When the discussion turned to this topic, Mr. Himes said it was important to “step back from the day’s headlines” and not rush to make massive changes without study first. But he was very clear that he considered what was happening there a “catastrophe.”

“Ferguson is a massive failure of leadership on the part of the political leadership there,” Mr. Himes said. “You had a community that was agitated, angry and was emotional and the police responded essentially with the military. That made things worse, not better. That said, let’s not change our policies overnight.”

Mr. Himes gave the hypothetical situation of a sniper on top of a building shooting people as they walked by on the street or a hostage situation in a bank. He said that he wanted police to have the ability to bring in an armored vehicle as part of the response. He granted that the occasions where something like that were rare but he wanted the ability for a police department to respond if needed.

But Mr. Himes said there was a broader issue in Ferguson where he said the police and government had failed to understand why the community was so angry by the shooting.

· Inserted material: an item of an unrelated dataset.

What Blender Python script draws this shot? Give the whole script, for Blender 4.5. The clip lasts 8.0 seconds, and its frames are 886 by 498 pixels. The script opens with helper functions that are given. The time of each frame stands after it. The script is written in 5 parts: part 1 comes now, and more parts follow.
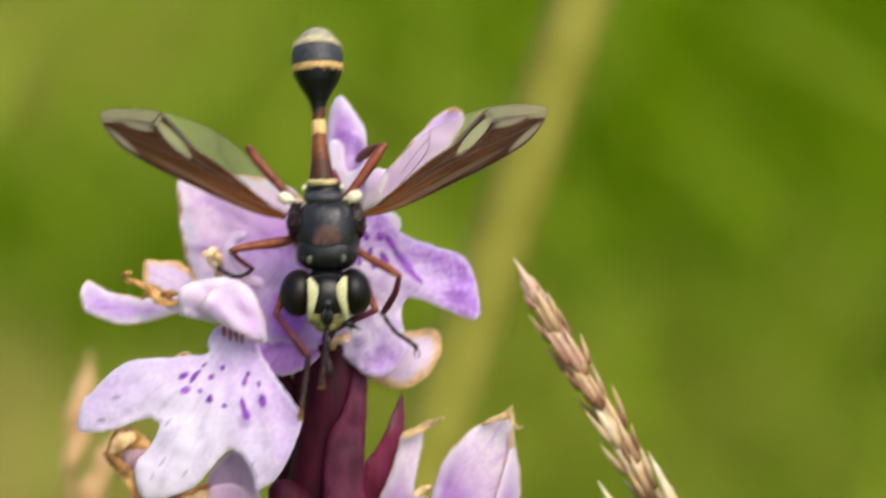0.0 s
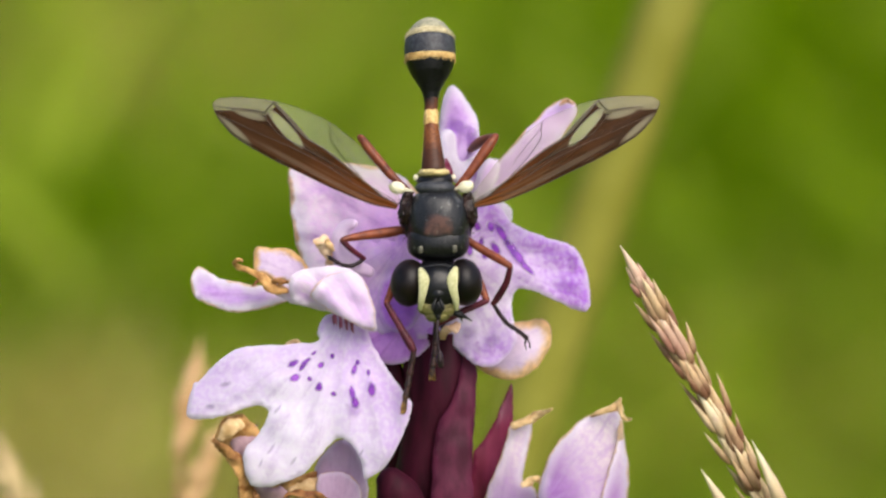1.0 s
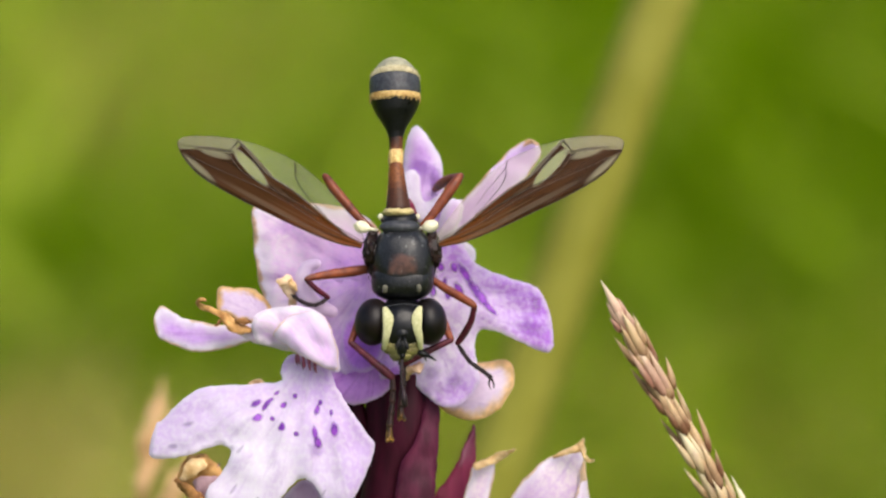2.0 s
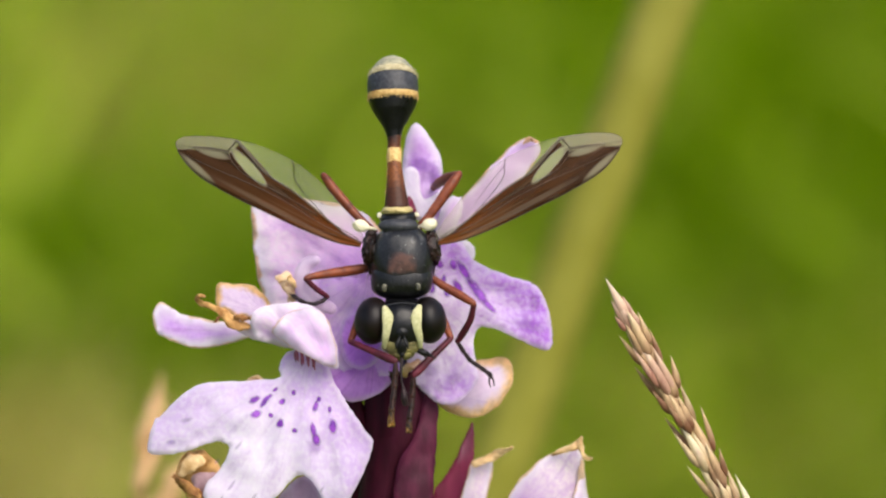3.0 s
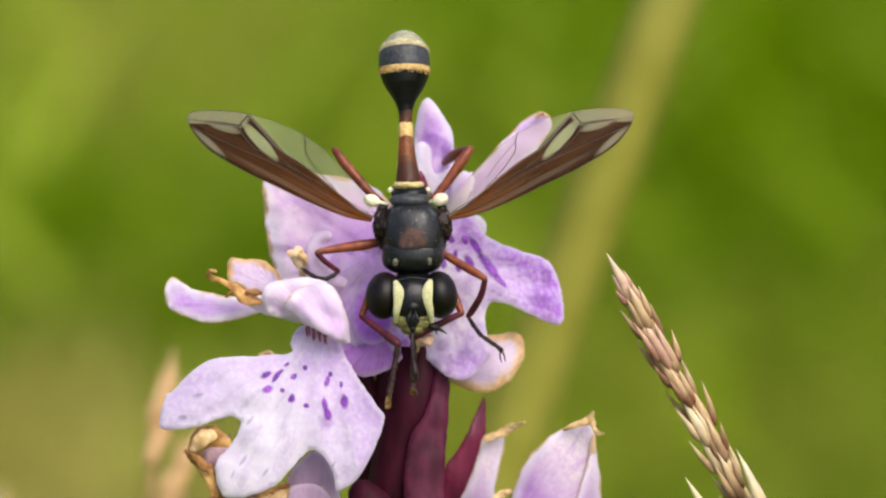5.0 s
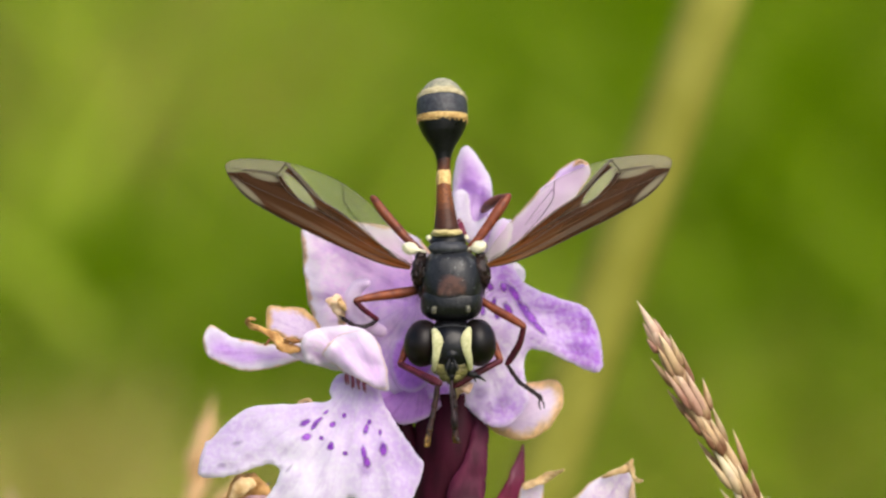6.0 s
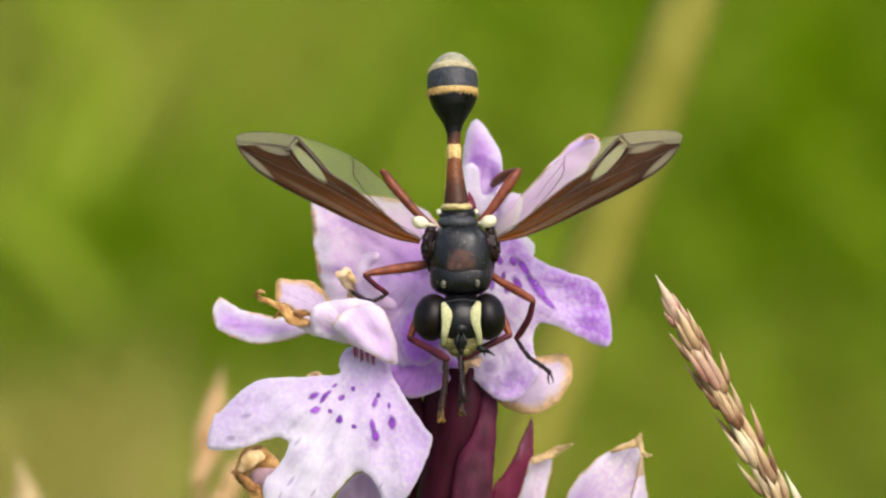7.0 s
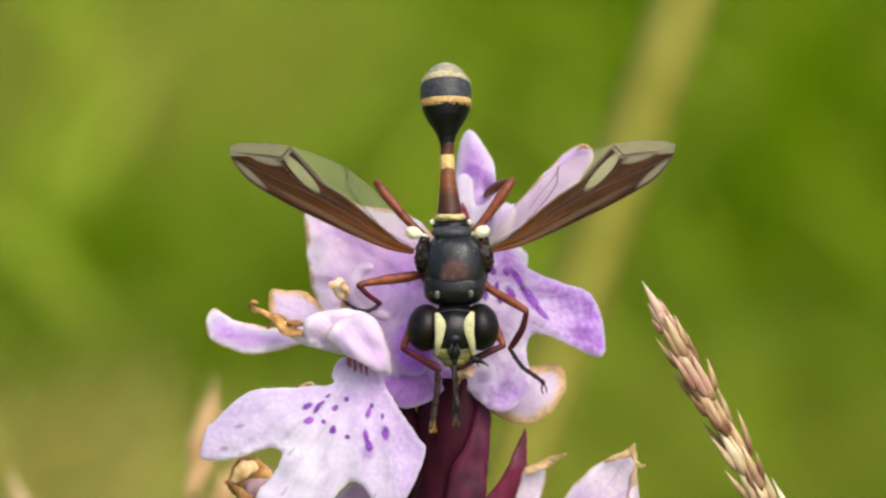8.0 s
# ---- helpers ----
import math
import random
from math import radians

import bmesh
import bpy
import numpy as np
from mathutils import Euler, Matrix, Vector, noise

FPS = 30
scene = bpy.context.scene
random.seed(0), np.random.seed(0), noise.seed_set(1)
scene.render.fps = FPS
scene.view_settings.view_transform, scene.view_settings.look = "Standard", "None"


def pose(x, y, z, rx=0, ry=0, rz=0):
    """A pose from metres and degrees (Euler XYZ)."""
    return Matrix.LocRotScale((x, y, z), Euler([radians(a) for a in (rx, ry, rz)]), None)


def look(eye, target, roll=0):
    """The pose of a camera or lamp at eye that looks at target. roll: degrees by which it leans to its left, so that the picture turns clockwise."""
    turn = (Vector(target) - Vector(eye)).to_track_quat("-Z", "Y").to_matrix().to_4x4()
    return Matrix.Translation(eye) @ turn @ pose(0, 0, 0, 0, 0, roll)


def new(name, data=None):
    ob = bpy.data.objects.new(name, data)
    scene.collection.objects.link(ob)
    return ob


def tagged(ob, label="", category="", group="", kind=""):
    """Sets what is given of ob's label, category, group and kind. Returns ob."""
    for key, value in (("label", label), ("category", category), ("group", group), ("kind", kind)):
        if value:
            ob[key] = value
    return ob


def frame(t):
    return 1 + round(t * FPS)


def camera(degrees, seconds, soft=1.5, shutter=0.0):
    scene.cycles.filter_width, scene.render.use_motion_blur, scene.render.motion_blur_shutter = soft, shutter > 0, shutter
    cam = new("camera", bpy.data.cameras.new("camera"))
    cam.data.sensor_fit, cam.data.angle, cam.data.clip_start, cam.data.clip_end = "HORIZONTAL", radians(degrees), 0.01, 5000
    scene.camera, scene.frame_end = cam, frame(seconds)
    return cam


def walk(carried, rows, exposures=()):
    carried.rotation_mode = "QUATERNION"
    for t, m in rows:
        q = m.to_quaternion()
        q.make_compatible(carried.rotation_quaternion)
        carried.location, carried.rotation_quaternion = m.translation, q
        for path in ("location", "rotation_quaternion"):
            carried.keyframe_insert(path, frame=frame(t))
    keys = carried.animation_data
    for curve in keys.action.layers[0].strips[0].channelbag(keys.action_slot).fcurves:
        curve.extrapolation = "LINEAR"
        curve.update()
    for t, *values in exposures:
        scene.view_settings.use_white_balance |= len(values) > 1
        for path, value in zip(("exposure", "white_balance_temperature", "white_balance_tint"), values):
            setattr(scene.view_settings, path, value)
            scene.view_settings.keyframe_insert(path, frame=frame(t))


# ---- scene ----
from mathutils import geometry

# ---- camera ----
# The working board: millimetres, x to the right, y up, d towards the viewer; its middle hangs H above the ground, tipped back.
PITCH, H, REACH = 15, 0.30, 212.0
BOARD = Matrix.Translation((0, 0, H)) @ Matrix.Rotation(radians(-PITCH), 4, "X")
MM = BOARD @ Matrix.Scale(0.001, 4)


def V(x, y, d=0.0):
    return Vector((x, -d, y))


def shot(ax, ay, roll):
    return look(MM @ V(0, 0, REACH), MM @ V(ax, ay, 0), roll)


cam = camera(9, 8.0, soft=2.3, shutter=0.3)
cam.data.dof.use_dof = True
cam.data.dof.focus_distance = 0.2115
cam.data.dof.aperture_fstop = 64
PATH = [
    (0, 4.186, 0.338, -0.42), (0.1, 4.931, 1.061, -0.47), (0.2, 4.769, 0.891, -0.52), (0.3, 4.207, 0.33, -0.58), (0.4, 3.809, 0.8, -0.63),
    (0.5, 2.635, 0.512, -0.68), (0.6, 1.436, 0.513, -0.54), (0.7, 0.633, 0.594, -0.41), (0.8, 0.486, 0.316, -0.27), (0.9, -0.143, -0.269, -0.14),
    (1, 0, 0, 0), (1.1, 0.238, 0.381, 0.02), (1.2, 0.366, 0.915, 0.03), (1.3, 0.296, 1.12, 0.05), (1.4, 0.972, 1.304, 0.06),
    (1.5, 1.363, 1.312, 0.08), (1.6, 1.59, 1.508, 0.12), (1.7, 1.246, 1.44, 0.17), (1.8, 1.296, 1.658, 0.21), (1.9, 1.786, 1.725, 0.26),
    (2, 1.377, 1.524, 0.3), (2.1, 1.498, 1.329, 0.35), (2.2, 1.815, 1.531, 0.4), (2.75, 1.6, 1.442, 0.51), (3.3, 1.385, 1.353, 0.62),
    (3.4, 1.97, 1.141, 0.54), (3.5, 2.006, 0.878, 0.45), (3.6, 2.345, 0.797, 0.46), (3.7, 2.311, 0.734, 0.47), (3.8, 2.21, 0.759, 0.47),
    (3.9, 1.848, 0.583, 0.48), (4, 0.361, 0.859, 0.49), (4.1, 0.293, 0.569, 0.52), (4.2, 0.842, 0.108, 0.55), (4.75, 0.935, 0.413, 0.525),
    (5.3, 1.029, 0.718, 0.5), (5.4, 0.757, 0.993, 0.42), (5.5, 1.123, 1.338, 0.35), (5.6, 1.111, 1.788, 0.34), (5.7, 0.99, 2.083, 0.34),
    (5.8, 0.146, 2.242, 0.33), (5.9, -0.128, 2.47, 0.33), (6, -0.488, 2.259, 0.32), (6.1, -0.76, 2.07, 0.34), (6.2, -0.437, 1.423, 0.37),
    (6.3, -0.028, 1.238, 0.39), (6.4, -0.188, 0.83, 0.42), (6.5, -0.483, 0.75, 0.44), (6.6, -0.529, 1.482, 0.46), (6.7, -0.549, 1.752, 0.49),
    (6.8, -0.39, 1.497, 0.51), (6.9, -0.669, 1.216, 0.54), (7, -0.841, 1.266, 0.56), (7.1, -0.697, 1.528, 0.51), (7.2, -0.023, 1.487, 0.47),
    (7.3, -0.004, 1.067, 0.42), (7.4, 0.143, 0.867, 0.38), (7.5, 0.269, 0.645, 0.33), (7.6, 0.184, 1.046, 0.37), (7.7, -0.164, 1.204, 0.41),
    (7.8, -0.358, 1.406, 0.46), (7.9, -0.224, 1.633, 0.5), (8, -0.593, 1.658, 0.54),
]
walk(cam, [(t, shot(ax, ay, roll)) for t, ax, ay, roll in PATH], exposures=[(0, 0.68), (8, 0.68)])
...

“One indisputable fact in the United States of America today, and there’s no argument about this, is that the judicial system, from stop and frisk to who gets arrested to what crimes they get charged with to how long they get sentenced to all the way to the application of the death penalty is dramatically discriminatory against our African American population,” Mr. Himes said. “There’s no argument about that. National data shows that if you’re an 18-year-old African American man arrested with marijuana in your pocket versus a white 18-year-old with marijuana in your pocket you’re treated totally different by the judicial system. The African American community in Ferguson knew that.”

Mr. Himes said the response of “white guys in fatigues and sniper rifles” as opposed to explaining what was happening in the case and why had only inflamed the situation. He added that the police tactics of arresting journalists for doing nothing more than charging their phones in McDonalds in Ferguson was unacceptable. When challenged on that, Mr. Himes urged the people at the coffee to put themselves in the shoes of those in Ferguson.

“Imagine it was your kid,” Mr. Himes said. “I know it’s hard to imagine in Darien but imagine your kid is protesting something and there’s a guy with fatigues and a scope pointing a rifle at your kid’s chest. I’d go bananas and I’m a pretty calm guy.”